There are a variety of scripts for building Luna.

tools/build.sh will build the kernel, libc and binaries.

tools/rebuild.sh will do a full rebuild of the kernel, libc and binaries.

tools/install.sh will install those to the system root and initial ramdisk.

tools/sync-libc.sh will install the libc headers to the system root, build libc and install it.

tools/build-iso.sh will build, install, and make an ISO disk image named Luna.iso.

tools/build-stable-iso.sh does the same thing as build-iso.sh, but configures the kernel so that the version does not show the commit hash (used for stable versions).

tools/rebuild-iso.sh will do a clean rebuild, install, and make an ISO disk image.

In most cases, you should just use build-iso.sh.

Running

You should have QEMU installed.

You can choose between 3 run scripts:

tools/run.sh is the one you should use in most cases.
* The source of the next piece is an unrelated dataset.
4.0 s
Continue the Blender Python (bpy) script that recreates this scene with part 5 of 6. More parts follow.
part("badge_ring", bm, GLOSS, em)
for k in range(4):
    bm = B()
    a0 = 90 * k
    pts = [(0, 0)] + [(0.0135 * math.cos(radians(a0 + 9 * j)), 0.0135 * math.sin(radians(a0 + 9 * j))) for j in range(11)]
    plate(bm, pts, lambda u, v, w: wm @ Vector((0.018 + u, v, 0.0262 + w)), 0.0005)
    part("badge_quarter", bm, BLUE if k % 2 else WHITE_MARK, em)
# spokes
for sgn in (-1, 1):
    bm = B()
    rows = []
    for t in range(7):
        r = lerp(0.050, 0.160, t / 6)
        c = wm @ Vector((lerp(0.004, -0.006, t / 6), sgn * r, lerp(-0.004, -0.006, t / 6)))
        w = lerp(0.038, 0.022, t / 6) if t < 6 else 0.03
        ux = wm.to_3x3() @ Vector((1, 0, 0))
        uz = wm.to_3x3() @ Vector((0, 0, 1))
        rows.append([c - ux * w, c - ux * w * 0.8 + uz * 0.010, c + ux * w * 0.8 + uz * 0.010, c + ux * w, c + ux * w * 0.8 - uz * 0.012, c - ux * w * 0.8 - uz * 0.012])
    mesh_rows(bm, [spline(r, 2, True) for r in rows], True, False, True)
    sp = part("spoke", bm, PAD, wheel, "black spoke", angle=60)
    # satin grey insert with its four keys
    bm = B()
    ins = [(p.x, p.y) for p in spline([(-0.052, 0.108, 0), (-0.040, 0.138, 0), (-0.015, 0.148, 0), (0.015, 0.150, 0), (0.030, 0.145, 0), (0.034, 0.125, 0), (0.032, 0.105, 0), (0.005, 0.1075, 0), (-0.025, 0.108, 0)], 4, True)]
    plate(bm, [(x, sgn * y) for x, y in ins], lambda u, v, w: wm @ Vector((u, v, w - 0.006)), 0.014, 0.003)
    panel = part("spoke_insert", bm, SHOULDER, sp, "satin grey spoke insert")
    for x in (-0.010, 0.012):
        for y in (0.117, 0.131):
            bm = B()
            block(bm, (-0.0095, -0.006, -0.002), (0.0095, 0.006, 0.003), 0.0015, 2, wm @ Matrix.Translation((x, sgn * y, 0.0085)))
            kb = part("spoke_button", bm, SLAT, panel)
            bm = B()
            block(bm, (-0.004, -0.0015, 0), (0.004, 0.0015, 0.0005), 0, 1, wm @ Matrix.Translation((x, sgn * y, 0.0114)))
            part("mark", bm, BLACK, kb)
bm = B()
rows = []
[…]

It will build (only files that have changed since last build), install, make an ISO image, and run Luna in QEMU.

tools/rebuild-and-run.sh will rebuild, install, make an ISO, and run Luna in QEMU.

tools/debug.sh will run Luna in QEMU with a port open for GDB to connect to. (run tools/build-debug.sh, tools/gdb.sh, and then tools/debug.sh in a separate terminal for an optimal debugging experience)
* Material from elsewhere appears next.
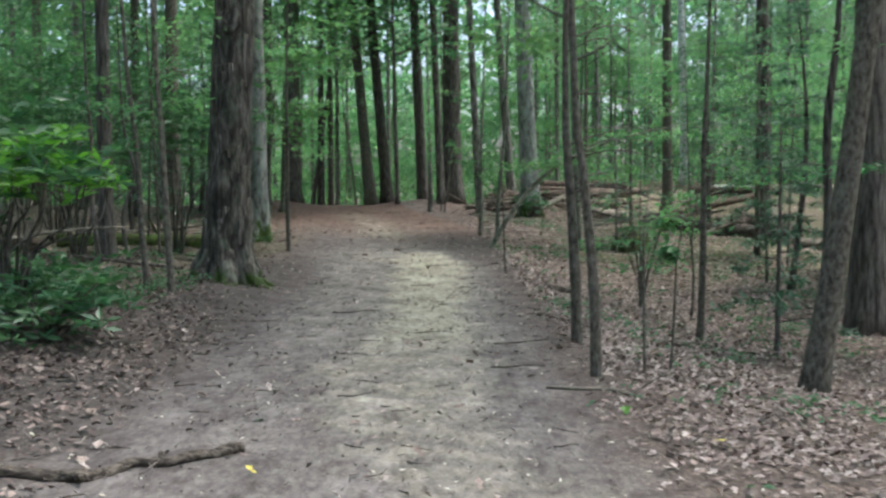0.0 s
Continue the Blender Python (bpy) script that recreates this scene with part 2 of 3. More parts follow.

Beware that running with optimizations disabled may cause the kernel to behave differently, which is why I don't use it that often.

Essentially, since run.sh builds the toolchain if it hasn't been built, builds Luna if it hasn't been built, and runs it, you could just checkout this repo, run run.sh, and you're done. No need for the other scripts. Those are included for more fine-grained control/building step-by-step.

You can pass any arguments you want to the run scripts, and those will be forwarded to QEMU. Example: tools/run.sh -m 512M -net none -machine q35.

Prebuilt images

Prebuilt ISO images (numbered) for every version can be found at pub.cloudapio.eu.

These images are built manually whenever I decide to make a new version, and thus don't reflect the latest changes on the main branch.

Every hour, my server pulls the latest commits on main and builds an hourly ISO image. The ten most recent ones can be found in the hourly directory, and Luna-latest.iso should always be symlinked to the newest one.

These images do reflect the latest changes on the main branch, but are obviously less stable. Additionally, an hourly image will be skipped if building the latest commit of the project fails.

Is there third-party software I can use on Luna?

Yes, actually! Check out the ports directory. Right now, there are very few ports, because our C Library is a bit primitive and doesn't support complex projects.

You should also keep in mind that it is not possible to compile software written in any language other than C/C++ (and C++ was added recently, its standard library doesn't work very well) for Luna right now.

But feel free to try to port some program yourself and add it to the ports directory!

Port usage:

ports/add-port.sh <port-name> will build and add a port to the list of installed ports, and the built port will automatically get installed into the system root every time you run Luna.

ports/remove-port.sh <port-name> will remove the port from the list of installed ports, remove built files from the system root, as well as the build directory.

ports/make-package.sh <port-name> will compile the port and make a package archive from it, which may be used in the future with a package manager :)

License

Luna is open-source and free software under the BSD-2 License.